- Given request: In the listing below, pick out lines with "scene".

- Supplied records:
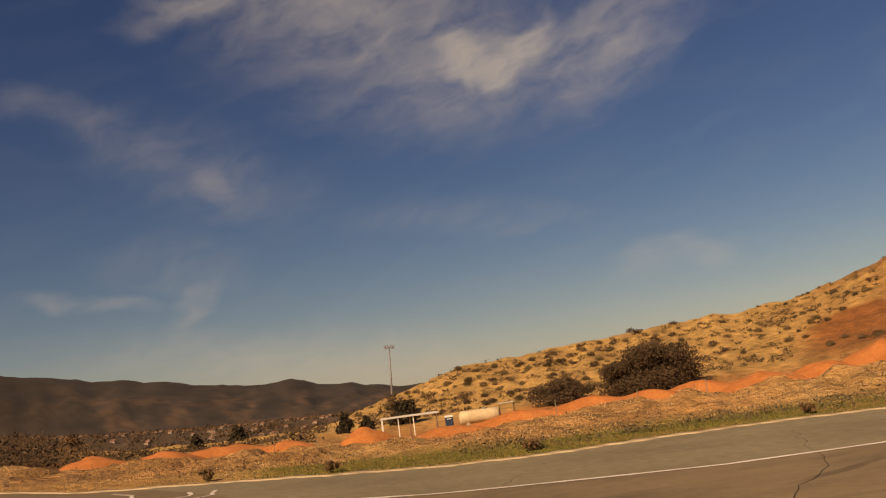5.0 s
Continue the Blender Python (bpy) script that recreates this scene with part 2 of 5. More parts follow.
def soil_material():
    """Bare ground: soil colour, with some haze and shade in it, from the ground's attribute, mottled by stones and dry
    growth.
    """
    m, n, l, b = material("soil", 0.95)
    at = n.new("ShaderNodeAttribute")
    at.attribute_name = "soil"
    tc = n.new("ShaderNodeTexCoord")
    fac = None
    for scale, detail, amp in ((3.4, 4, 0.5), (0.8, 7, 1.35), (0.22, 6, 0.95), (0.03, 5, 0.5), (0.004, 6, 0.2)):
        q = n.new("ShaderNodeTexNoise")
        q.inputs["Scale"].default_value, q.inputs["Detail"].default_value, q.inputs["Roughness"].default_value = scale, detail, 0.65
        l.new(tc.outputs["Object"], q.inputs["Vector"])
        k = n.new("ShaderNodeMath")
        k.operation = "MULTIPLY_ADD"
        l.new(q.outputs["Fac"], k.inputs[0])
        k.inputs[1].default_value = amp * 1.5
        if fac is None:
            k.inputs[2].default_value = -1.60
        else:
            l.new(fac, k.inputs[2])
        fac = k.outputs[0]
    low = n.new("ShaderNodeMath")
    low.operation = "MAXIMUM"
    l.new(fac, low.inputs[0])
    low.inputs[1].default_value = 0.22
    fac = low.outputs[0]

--

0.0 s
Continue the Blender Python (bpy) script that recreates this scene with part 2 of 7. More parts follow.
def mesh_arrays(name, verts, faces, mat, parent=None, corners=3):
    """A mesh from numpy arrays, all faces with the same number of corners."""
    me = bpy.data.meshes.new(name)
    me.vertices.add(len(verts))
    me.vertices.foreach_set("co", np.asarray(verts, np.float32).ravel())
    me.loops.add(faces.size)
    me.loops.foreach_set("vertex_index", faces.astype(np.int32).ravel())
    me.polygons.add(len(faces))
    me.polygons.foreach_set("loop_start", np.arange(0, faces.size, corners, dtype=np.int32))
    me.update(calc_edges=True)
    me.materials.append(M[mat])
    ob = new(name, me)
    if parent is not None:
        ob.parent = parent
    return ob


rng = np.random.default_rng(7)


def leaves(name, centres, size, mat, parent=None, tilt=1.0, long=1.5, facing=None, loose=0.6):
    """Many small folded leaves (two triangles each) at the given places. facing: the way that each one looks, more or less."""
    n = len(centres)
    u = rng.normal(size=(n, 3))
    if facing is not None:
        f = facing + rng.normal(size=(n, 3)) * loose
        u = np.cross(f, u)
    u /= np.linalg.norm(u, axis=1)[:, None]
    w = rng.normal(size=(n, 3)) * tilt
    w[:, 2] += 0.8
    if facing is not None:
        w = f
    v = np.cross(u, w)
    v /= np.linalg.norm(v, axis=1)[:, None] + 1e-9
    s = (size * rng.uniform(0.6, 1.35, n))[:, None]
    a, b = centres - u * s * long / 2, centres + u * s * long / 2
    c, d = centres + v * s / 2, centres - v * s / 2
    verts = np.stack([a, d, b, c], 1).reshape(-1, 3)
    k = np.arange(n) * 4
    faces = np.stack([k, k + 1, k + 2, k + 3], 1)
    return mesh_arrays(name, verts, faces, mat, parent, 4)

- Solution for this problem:
Continue the Blender Python (bpy) script that recreates this scene with part 2 of 5. More parts follow.
Continue the Blender Python (bpy) script that recreates this scene with part 2 of 7. More parts follow.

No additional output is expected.